Hills in California, United States

The Marin Hills are a series of steep high ridges and peaks in southern Marin County. They are a part of the long Pacific Coast Ranges mountain system. The centerpoint of these hills is the 2,571 ft Mount Tamalpais near Mill Valley. The hills are bordered to the north by the Santa Rosa Plain and Laguna de Santa Rosa; to the east by the San Pablo Bay, the northern arm of San Francisco Bay; to the south by the Golden Gate Strait; and to the west by the San Andreas Fault, running through Tomales Bay, Olema Valley, Bolinas Lagoon, and Stinson Beach. Parts of the hills are protected for their scenic beauty by Mount Tamalpais State Park and the Golden Gate National Recreation Area. The many ridges and peaks of these hills form a dramatic backdrop to the Golden Gate Bridge, the San Francisco skyline, and several towns around Richardson Bay when viewed from the south.

==Climate==
Since these hills lie near the Pacific Ocean, they force much of the incoming moisture out of the air and rainfall here is much greater than the bayside of Marin County.

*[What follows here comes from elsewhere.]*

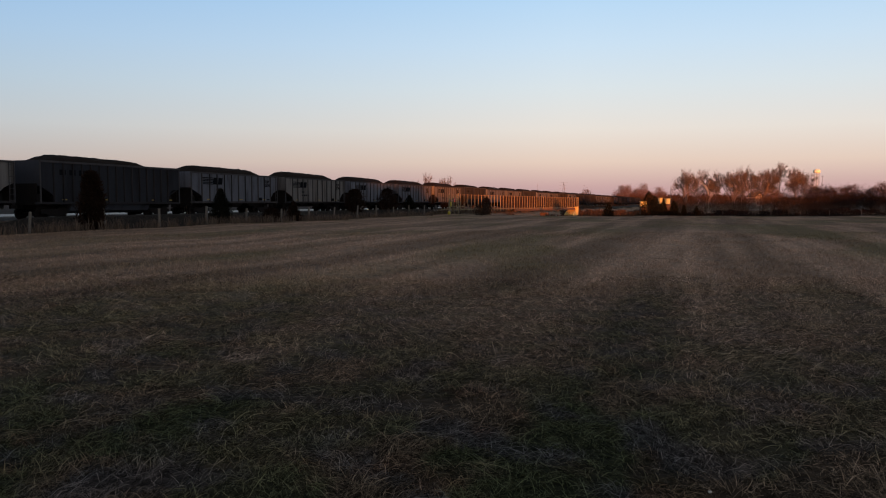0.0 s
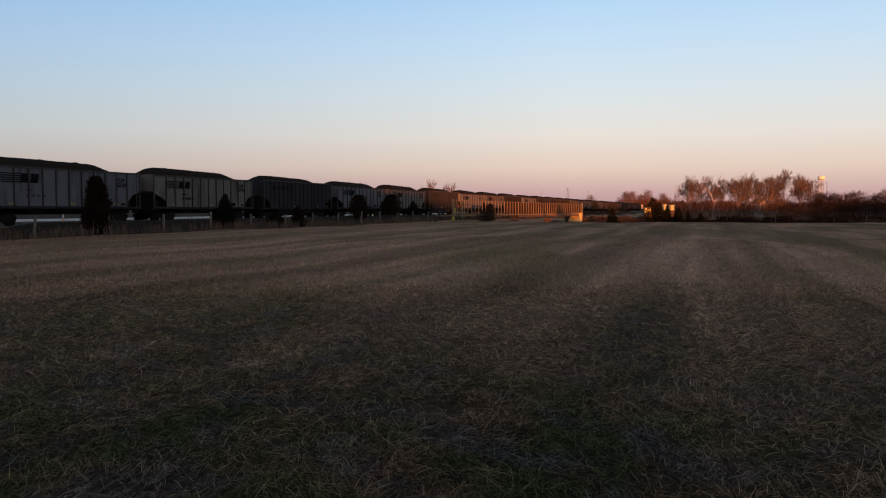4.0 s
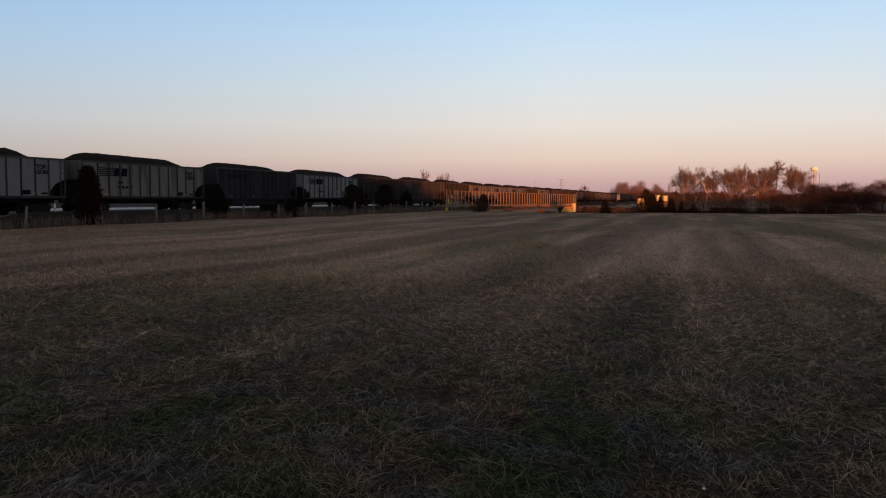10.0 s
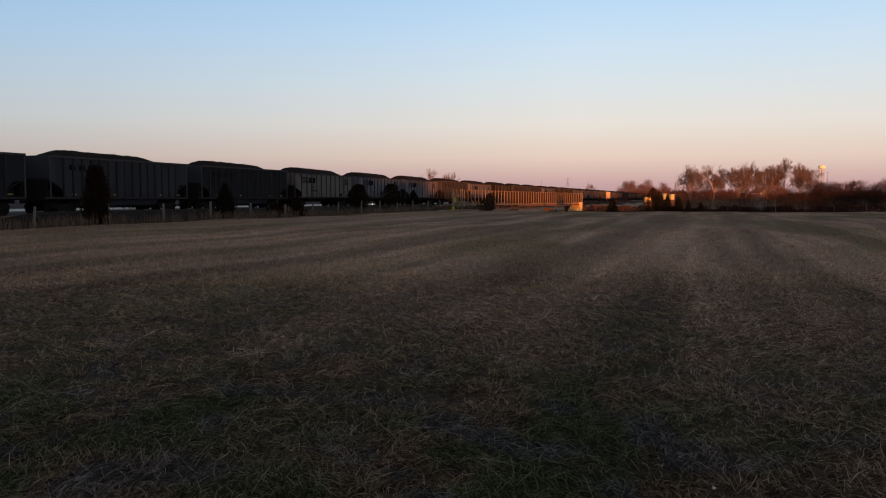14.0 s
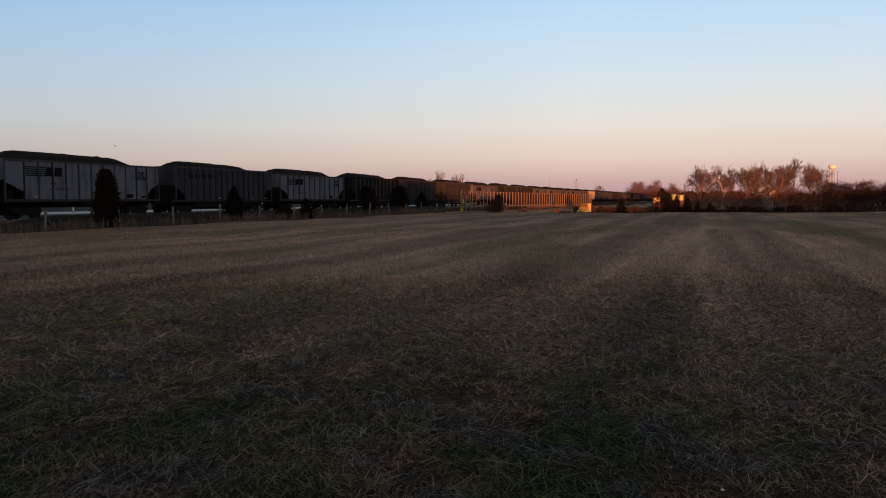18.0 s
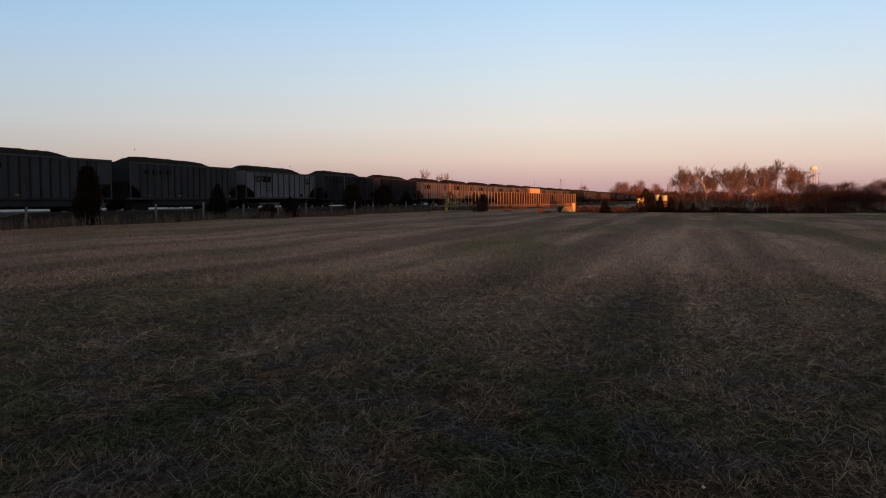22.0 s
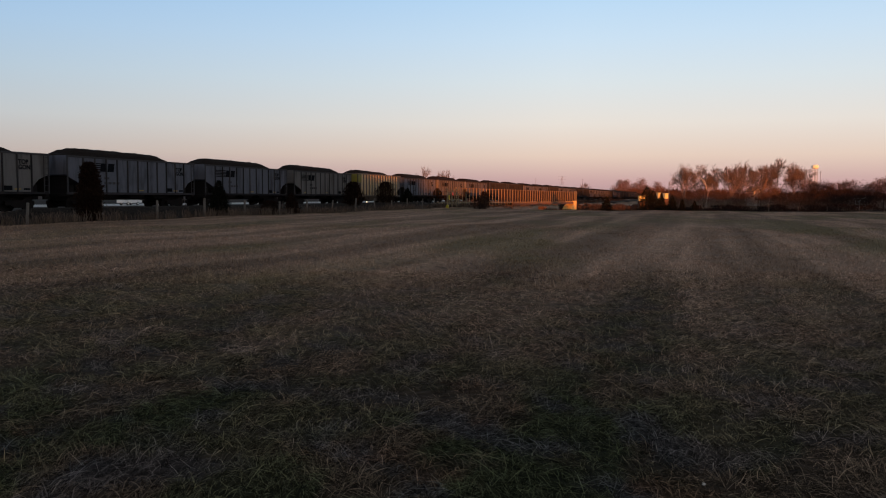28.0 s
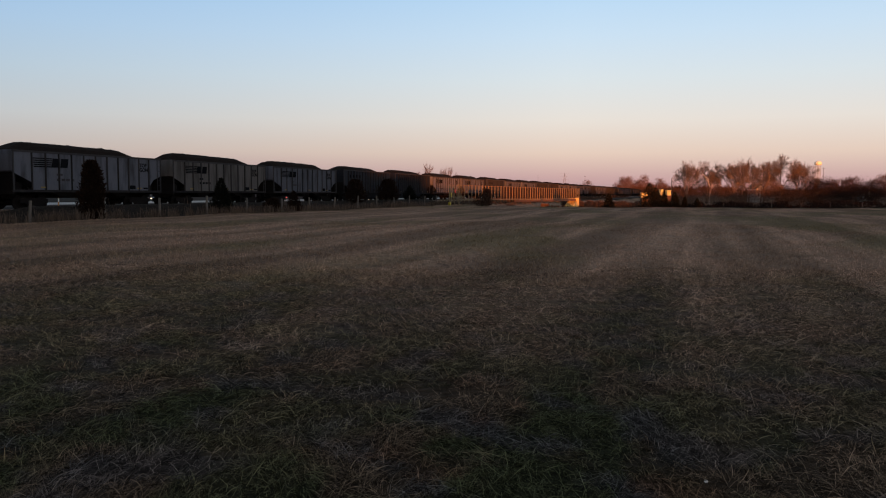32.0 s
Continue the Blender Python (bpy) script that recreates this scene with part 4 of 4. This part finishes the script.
brush("bank_scrub", "dry orange-brown scrub on the railway bank", [(25, 165, 35, 180, 4, 1.6), (35, 180, 54, 206, 5, 1.7), (16, 122, 40, 130, 3, 0.9), (2.9, 125.2, 95.8, 410.5, 3, 1.1)], 9000, 0.25, M_BANK, 45)
brush("distant_woods", "low distant woods along the horizon", [(-600, 1500, 200, 1500, 30, 12), (150, 1300, 900, 1300, 30, 14)], 6000, 5.0, M_WOOD, 46)


def build_water_tower(x, y):
    t = thing("water_tower", "pale water tower on tall legs far beyond the trees", "water tower", m=pose(x, y, -2))
    part("tank", Shape().lathe([(0.3, 33.2), (2.7, 33.4), (3.3, 34.0), (3.4, 34.6), (3.35, 36.2), (2.6, 36.8), (1.2, 37.2), (0.2, 37.3)], 24), M_TOWER, t, round_=True)
    part("riser", Shape().tube((0, 0, 0), (0, 0, 33.5), 0.22, n=10), M_TOWERLEG, t)
    for k in range(6):
        a = k * math.pi / 3 + 0.3
        part("leg", Shape().tube((3.0 * math.cos(a), 3.0 * math.sin(a), 0), (2.5 * math.cos(a), 2.5 * math.sin(a), 34.3), 0.14, n=6), M_TOWERLEG, t)
    ring = Shape()
    for k in range(24):
        a, b = k * math.pi / 12, (k + 1) * math.pi / 12
        ring.tube((3.1 * math.cos(a), 3.1 * math.sin(a), 34.6), (3.1 * math.cos(b), 3.1 * math.sin(b), 34.6), 0.08, n=4, caps=False)
    part("balcony_rail", ring, M_TOWER, t)


build_water_tower(376.5, 800)


def build_pylon(x, y, h, w=5.0):
    t = thing("transmission_tower", "grey lattice transmission tower on the horizon", "pylon", m=pose(x, y, -2))
    for sx in (-1, 1):
        for sy in (-1, 1):
            part("leg", Shape().tube((sx * w / 2, sy * w / 2, 0), (sx * 0.4, sy * 0.4, h), 0.09, 0.06, 4), M_POST, t)
    for k in range(6):
        z0, z1 = h * k / 6, h * (k + 1) / 6
        r0, r1 = w / 2 * (1 - k / 6) + 0.4 * k / 6, w / 2 * (1 - (k + 1) / 6) + 0.4 * (k + 1) / 6
        for s in (-1, 1):
            for d in (-1, 1):
                part("brace", Shape().tube((-s * r0, d * r0, z0), (s * r1, d * r1, z1), 0.04, n=3), M_POST, t)
    for z in (0.72, 0.85, 0.97):
        part("cross_arm", Shape().tube((-4.5, 0, h * z), (4.5, 0, h * z), 0.07, n=4), M_POST, t)


build_pylon(137, 900, 27)


def build_pole(x, y, h, z, arms=True):
    t = thing("utility_pole", "plain wooden utility pole beyond the field", "utility pole", m=pose(x, y, z))
    part("shaft", Shape().tube((0, 0, 0), (0, 0, h), 0.16, 0.1, 8), M_POST, t)
    if arms:
        part("cross_arm", Shape().box(-1.1, 1.1, -0.06, 0.06, h - 0.7, h - 0.55), M_POST, t)


build_pole(65.5, 228, 8.0, -1.8, False)
build_pole(107.0, 900, 25, -2, False)
build_pole(178.0, 1000, 26, -2)
build_pole(258.0, 540, 22, -2)


def build_shed(x, y, z, w, h, turn=0, name="equipment_shed"):
    t = thing(name, "small pale equipment shed glowing in low sun", "shed", "trackside sheds", m=pose(x, y, z, 0, 0, turn))
    part("wall", Shape().box(-w / 2, w / 2, -0.8, 0.8, 0, h, 0.03), M_SHED, t)
    part("roof", Shape().prism([(-1.0, h), (1.0, h), (0.9, h + 0.12), (-0.9, h + 0.12)], -w / 2 - 0.1, w / 2 + 0.1, "x"), M_SHED, t)
    part("door", Shape().box(-0.35, 0.35, -0.83, -0.79, 0.1, h * 0.85), M_SHED, t)
    part("base", Shape().box(-w / 2 - 0.1, w / 2 + 0.1, -0.9, 0.9, -2.4, 0), M_GIRDER, t)


build_shed(47.6, 190, 0.7, 0.36, 1.1)
build_shed(48.5, 190, 0.7, 0.36, 1.1)
build_shed(52.1, 190, 1.3, 0.5, 1.3)
build_shed(53.8, 190, 1.3, 0.85, 1.15)
build_pole(51.3, 189, 3.9, -1.0, False)


def build_house(x, y, z, w, h, turn, words):
    t = thing("house", words, "house", m=pose(x, y, z, 0, 0, turn))
    g = [(-w / 2, 0), (w / 2, 0), (w / 2, h), (0, h + w * 0.45), (-w / 2, h)]
    part("wall", Shape().prism(g, -3, 3), M_WHITE, t)
    for s in (-1, 1):
        part("roof", Shape().prism([(0, h + w * 0.45 + 0.25), (s * (w / 2 + 0.4), h - 0.12), (s * (w / 2 + 0.4), h + 0.08), (0, h + w * 0.45 + 0.45)], -3.3, 3.3), M_ROOF, t)
    for x_ in (-w * 0.22, w * 0.22):
        win = part("window", Shape().box(x_ - 0.5, x_ + 0.5, -3.05, -2.98, h * 0.4, h * 0.4 + 1.4), M_WHITE, t)
        part("pane", Shape().box(x_ - 0.42, x_ + 0.42, -3.07, -3.05, h * 0.4 + 0.08, h * 0.4 + 1.32), M_GLASS, win)


build_house(126.0, 320, -1.5, 3.4, 5.4, 12, "white gabled house half hidden by bare trees")
build_house(168.5, 318, -2.0, 2.6, 4.6, -8, "pale house half hidden behind the thicket")

# a white pebble in the near grass, a lit lamp on a short post past the railway
pebble = Shape().lathe([(0.004, 0), (0.010, 0.004), (0.012, 0.008), (0.009, 0.013), (0.003, 0.016)], 10, (1.446, 4.2, 0.03))
tagged(part("pebble", pebble, M_WHITE, round_=True), "small white pebble lying in the matted grass", "stone")
lamp_post = thing("trackside_lamp", "lit warm lamp on a short post past the railway", "lamp", m=pose(-23.5, 250, -1.75))
part("post", Shape().tube((0, 0, 0), (0, 0, 1.2), 0.05, n=8), M_POST, lamp_post)
part("lens", Shape().lathe([(0.05, 1.2), (0.16, 1.26), (0.18, 1.38), (0.12, 1.5), (0.03, 1.54)], 12), M_HEAD, lamp_post, round_=True)

def build_bird():
    """A small dark bird, wings half raised, heading along +x."""
    bird = thing("bird", "small dark bird flying over the train", "bird", "flying birds")
    part("body", Shape().lathe([(0.005, -0.12), (0.03, -0.06), (0.038, 0.0), (0.025, 0.07), (0.004, 0.11)], 8).mesh("body", M_UNDER), None, bird, at=pose(0, 0, 0, 0, 90, 0))
    for s in (-1, 1):
        part("wing", Shape().prism([(-0.05, 0), (0.05, 0), (0.02, s * 0.2), (-0.04, s * 0.24)], 0, 0.012, "z"), M_UNDER, bird, at=pose(0, 0, 0, s * 25, 0, 0))
    part("tail", Shape().prism([(-0.18, -0.03), (-0.09, -0.012), (-0.09, 0.012), (-0.18, 0.03)], 0, 0.008, "z"), M_UNDER, bird)
    return bird


BIRDS = [(build_bird(), ((0.0, -190, 130, 11.0), (16.0, -66, 120, 10.4), (18.0, -51.6, 120, 9.9), (21.0, -29.6, 120, 8.2), (23.5, -18, 170, 5.0), (32.0, 40, 520, 3.0))),
         (build_bird(), ((0.0, 120, 400, 3.0), (16.0, -10, 190, 6.0), (21.0, -38.0, 120, 8.2), (22.0, -46.0, 120, 8.9), (25.0, -92, 118, 11.0), (32.0, -190, 115, 14.0)))]

# unseen stand-in for woods behind the camera, stepped in height to shape the shade on the field and train
def build_shade_strips():
    rng = random.Random(8)
    strips = Shape()
    for x0, x1, h in ((-200, 54, 9.5), (54, 60, 7.2), (60, 66, 6.3), (66, 74, 5.7), (74, 97, 4.9), (97, 134, 5.5), (134, 250, 11.6), (250, 420, 13.2)):
        x = x0
        while x < x1:
            w = min(rng.uniform(2.5, 5), x1 - x)
            hh = h * rng.uniform(0.93, 1.05)
            strips.box(x, x + w, -100 - rng.uniform(0, 4), -94, -0.5, hh, 0.5)
            x += w
    tagged(part("shade_strips_behind", strips, M_THICKET), "unseen shade-casting strips standing in for a wood behind the viewer", "woods", kind="stuff")


build_shade_strips()
# twigs added over the unseen strips that cast the shade
brush("shade_strip_twigs", "unseen dark twigs over the shade-casting strips behind the viewer",
      [(x, -97, min(x + 40, 420), -97, 13, h) for x, h in [(-200 + 40 * i, 9.6) for i in range(6)] + [(14, 9.2), (66, 5.2)] + [(97, 5.8), (134, 11.6), (174, 11.6), (210, 11.6)]
       + [(250 + 40 * i, 13.0) for i in range(5)]], 3500, 1.0, M_THICKET, 48)


# ---------------------------------------------------------------- what moves
def motions():
    for car, s in CARS:
        walk(car, [(t, Matrix.Translation(track_at(s - SPEED * t, U_TRACK, Z_RAIL)) @ pose(0, 0, 0, 0, 0, TRACK_TURN)) for t in (0.0, 32.0)])
    for v, u, a, b, way in TRAFFIC:
        walk(v, [(t, Matrix.Translation(rail(a + (b - a) * t / 32.0, u, -0.56)) @ pose(0, 0, 0, 0, 0, RAIL_TURN + (180 if way < 0 else 0))) for t in (0.0, 32.0)])

    for bird, way in BIRDS:
        rows = []
        for k, (t, x, y, z) in enumerate(way):
            a, b = way[max(k - 1, 0)], way[min(k + 1, len(way) - 1)]
            rows.append((t, pose(x, y, z, 0, 0, math.degrees(math.atan2(b[2] - a[2], b[1] - a[1])))))
        walk(bird, rows)


motions()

Due to this orographic rain effect, the Marin Municipal Water District has constructed several dams and reservoirs to store water for the population of Marin. The high rainfall also makes these hills conducive for Coast redwood and Douglas-fir. However, a side effect is that the eastern hills, where most of Marin's population lives, are drier and hotter due to the shielding of marine breezes. The low hills to the east support only California oak woodlands, chaparral and grasslands.

==Landscape==
The western part of the hills once had extensive old-growth forests, but in the 1800s they were a source of timber for the San Francisco Bay Area, and thus logging took out most of the old-growth stands; however, one old-growth stand remained uncut in Sequoia Canyon, due to the steep terrain and it therefore withstood pressure from loggers and water companies. This stand is now the Muir Woods National Monument, part of the Golden Gate National Recreation Area. The parklands of these hills are popular with tourists and locals alike seeking to escape the urban areas of the Bay Area.

==Fauna==
The black-tailed deer is the most common large mammal of the Marin Hills.